O poeta celebra a força, a resiliência e a adaptação de uma planta aérea que cresce em um entorno árido e salino, em terras da ilha Grand Cayman, no Caribe: muito provavelmente, trata-se de uma bromélia da espécie tillandsia, a julgar pela descrição de Crane sobre a forma como ela se nutre da salinidade do ar, agarrada a um tronco de palmeira, próximo à enseada.

 

Um pouco de Botânica: a tillandsia é uma planta epífita (que cresce em outra planta, sem parasitá-la) nativa daquela região, sendo chamadas de “planta aérea” porque obtém água e nutrientes do ar e não precisa de solo para crescer, aderindo a superfícies diversas, como galhos e cascas de árvores, fios telefônicos e pedras nuas.

 

Essa situação de existência precária, vulnerabilidade e conexão direta com o ar – ao mesmo tempo, seu alimento e potencial ameaça, quando convertido em tufões, muito comuns naquela área –, pode servir de metáfora para a nossa capacidade de adaptação e de conexão com as forças que nos rodeiam, o que acaba por evocar, de certa maneira, algumas das ideias de Darwin (1809-1882), sobre a evolução das espécies.

 

J.A.R. – H.C.

 

Hart Crane

(1899-1932)

 

The Air Plant

 

Grand Cayman

 

This tuft that thrives on saline nothingness,

Inverted octopus with heavenward arms

Thrust parching from a palm-bole hard by the cove

A bird almost – of almost bird alarms,

 

Is pulmonary to the wind that jars

Its tentacles, horrific in their lurch.

The lizard’s throat, held bloated for a fly,

Balloons but warily from this throbbing perch.

 

The needles and hack-saws of cactus bleed

A milk of earth when stricken off the stalk;

But this, – defenseless, thornless, sheds no blood,

Almost no shadowbut the airs thin talk.

 

Angelic Dynamo!

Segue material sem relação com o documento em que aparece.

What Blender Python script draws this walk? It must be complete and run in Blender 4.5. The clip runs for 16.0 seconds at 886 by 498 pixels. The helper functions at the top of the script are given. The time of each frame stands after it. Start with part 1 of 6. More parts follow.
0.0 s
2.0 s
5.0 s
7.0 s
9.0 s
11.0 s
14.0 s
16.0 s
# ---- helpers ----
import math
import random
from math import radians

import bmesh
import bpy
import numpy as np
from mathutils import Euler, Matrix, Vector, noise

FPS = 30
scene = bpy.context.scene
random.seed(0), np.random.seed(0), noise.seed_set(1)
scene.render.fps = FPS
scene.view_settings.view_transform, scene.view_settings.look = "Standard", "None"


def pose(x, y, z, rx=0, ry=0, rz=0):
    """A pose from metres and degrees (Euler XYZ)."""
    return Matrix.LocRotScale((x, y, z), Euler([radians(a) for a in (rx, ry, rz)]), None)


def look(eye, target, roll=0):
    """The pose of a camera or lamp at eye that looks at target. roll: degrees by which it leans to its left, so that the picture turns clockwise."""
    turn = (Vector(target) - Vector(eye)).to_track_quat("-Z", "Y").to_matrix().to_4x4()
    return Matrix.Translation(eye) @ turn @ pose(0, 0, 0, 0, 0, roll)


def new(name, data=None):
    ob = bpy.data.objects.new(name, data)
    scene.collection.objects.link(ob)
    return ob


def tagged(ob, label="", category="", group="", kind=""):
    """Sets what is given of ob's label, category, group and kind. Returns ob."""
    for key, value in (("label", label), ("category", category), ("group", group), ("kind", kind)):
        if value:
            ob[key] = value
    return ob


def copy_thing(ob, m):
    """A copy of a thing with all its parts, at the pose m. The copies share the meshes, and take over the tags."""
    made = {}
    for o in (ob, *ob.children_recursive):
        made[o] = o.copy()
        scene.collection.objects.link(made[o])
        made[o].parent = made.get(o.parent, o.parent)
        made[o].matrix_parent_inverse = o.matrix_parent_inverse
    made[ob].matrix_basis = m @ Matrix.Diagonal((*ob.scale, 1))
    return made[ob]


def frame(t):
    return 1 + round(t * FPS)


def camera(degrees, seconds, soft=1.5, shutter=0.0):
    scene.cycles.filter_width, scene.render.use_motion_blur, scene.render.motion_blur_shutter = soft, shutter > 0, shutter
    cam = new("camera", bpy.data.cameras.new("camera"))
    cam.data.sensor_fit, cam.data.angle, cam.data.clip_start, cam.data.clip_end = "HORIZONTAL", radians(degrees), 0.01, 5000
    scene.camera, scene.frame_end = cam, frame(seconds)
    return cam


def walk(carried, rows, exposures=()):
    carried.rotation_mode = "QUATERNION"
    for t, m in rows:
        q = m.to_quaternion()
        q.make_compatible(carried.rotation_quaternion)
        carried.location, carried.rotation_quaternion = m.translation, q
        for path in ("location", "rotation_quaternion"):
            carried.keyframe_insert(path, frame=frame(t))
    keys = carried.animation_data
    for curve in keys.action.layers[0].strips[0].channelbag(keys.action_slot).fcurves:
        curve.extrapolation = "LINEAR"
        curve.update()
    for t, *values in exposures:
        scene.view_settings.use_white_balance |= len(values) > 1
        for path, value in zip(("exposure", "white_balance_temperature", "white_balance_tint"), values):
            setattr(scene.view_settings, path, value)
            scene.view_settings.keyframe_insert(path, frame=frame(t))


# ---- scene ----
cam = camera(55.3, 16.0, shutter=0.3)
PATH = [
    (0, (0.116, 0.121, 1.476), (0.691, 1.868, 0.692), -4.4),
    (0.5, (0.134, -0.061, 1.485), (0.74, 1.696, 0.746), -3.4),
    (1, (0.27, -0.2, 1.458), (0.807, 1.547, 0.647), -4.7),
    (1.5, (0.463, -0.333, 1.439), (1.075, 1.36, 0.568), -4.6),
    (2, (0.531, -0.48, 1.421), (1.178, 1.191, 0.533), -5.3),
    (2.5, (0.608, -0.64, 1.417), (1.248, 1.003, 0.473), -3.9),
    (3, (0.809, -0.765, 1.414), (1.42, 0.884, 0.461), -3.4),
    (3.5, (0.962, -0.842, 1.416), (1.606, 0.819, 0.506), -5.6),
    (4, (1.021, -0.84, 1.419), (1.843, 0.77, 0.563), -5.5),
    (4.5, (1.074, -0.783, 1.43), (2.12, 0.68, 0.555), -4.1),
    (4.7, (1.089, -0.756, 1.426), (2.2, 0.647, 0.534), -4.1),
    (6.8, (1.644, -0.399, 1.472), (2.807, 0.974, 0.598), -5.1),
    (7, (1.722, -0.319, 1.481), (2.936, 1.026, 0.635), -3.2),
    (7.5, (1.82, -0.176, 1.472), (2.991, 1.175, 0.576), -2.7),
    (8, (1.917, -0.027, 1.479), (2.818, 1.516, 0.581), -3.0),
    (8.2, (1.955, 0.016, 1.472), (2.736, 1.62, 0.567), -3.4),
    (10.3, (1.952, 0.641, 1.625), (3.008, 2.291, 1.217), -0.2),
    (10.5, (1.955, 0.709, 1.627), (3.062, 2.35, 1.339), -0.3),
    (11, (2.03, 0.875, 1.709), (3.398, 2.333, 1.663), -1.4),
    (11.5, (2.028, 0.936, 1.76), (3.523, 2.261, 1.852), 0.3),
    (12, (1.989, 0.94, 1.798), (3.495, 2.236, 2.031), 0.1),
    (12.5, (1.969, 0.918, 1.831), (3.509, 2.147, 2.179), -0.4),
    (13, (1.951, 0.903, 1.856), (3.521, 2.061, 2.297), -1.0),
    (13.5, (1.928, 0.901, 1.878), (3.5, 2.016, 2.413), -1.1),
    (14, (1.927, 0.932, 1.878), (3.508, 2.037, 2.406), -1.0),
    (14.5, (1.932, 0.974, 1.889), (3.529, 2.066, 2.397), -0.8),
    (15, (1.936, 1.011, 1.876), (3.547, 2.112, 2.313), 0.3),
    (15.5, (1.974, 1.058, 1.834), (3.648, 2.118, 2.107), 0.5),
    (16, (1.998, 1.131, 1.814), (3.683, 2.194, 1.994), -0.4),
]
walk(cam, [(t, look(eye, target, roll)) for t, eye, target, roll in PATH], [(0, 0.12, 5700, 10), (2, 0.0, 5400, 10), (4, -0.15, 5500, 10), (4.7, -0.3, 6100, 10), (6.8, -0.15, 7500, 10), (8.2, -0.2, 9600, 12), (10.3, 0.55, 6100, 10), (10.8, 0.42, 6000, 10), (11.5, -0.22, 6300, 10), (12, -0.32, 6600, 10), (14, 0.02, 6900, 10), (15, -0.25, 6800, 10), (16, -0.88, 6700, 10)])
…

Ventriloquist of the Blue!

While beachward creeps the shark-swept Spanish Main

By what conjunctions do the winds appoint

Its apotheosis, at last – the hurricane!

 

(1927)

 

Tillandsia Fasciculata

(Mary Vaux Walcott: artista norte-americana)

 

A Planta do Ar

 

Grand Cayman

 

Esse tufo que nasce de um salobro nada,

Polvo invertido, braços para o céu,

Rebento ressequido de palmeira de angra,

Quase ave – de ave quase um escarcéu,

 

É pulmonar ao vento que lhe move

Os tentáculos num meneio traiçoeiro.

A goela do lagarto, absorto com a mosca,

Infla-se, cauta, nesse trêmulo poleiro.

 

Serras e acúleos do cactus sangram

Leite da terra quando os vão cortar,

Mas este, sem espinhos, não espalha sangue,

Quase nem sombra, só a fala do ar.

 

Dínamo angelical! Ventríloquo do Azul!

Enquanto o mar, covil de tubarões, se esgueira

Na praia, que conjuração dos ventos urde

O furacão – a apoteose derradeira!

 

(1927)

 

Referência:

 

CRANE, Hart. The air plant / A planta do ar. Tradução de Augusto de Campos. In: CAMPOS, Augusto de (Seleção e Tradução). Poesia da recusa. São Paulo, SP: Perspectiva, 2006. Em inglês: p. 308; em português: p. 309.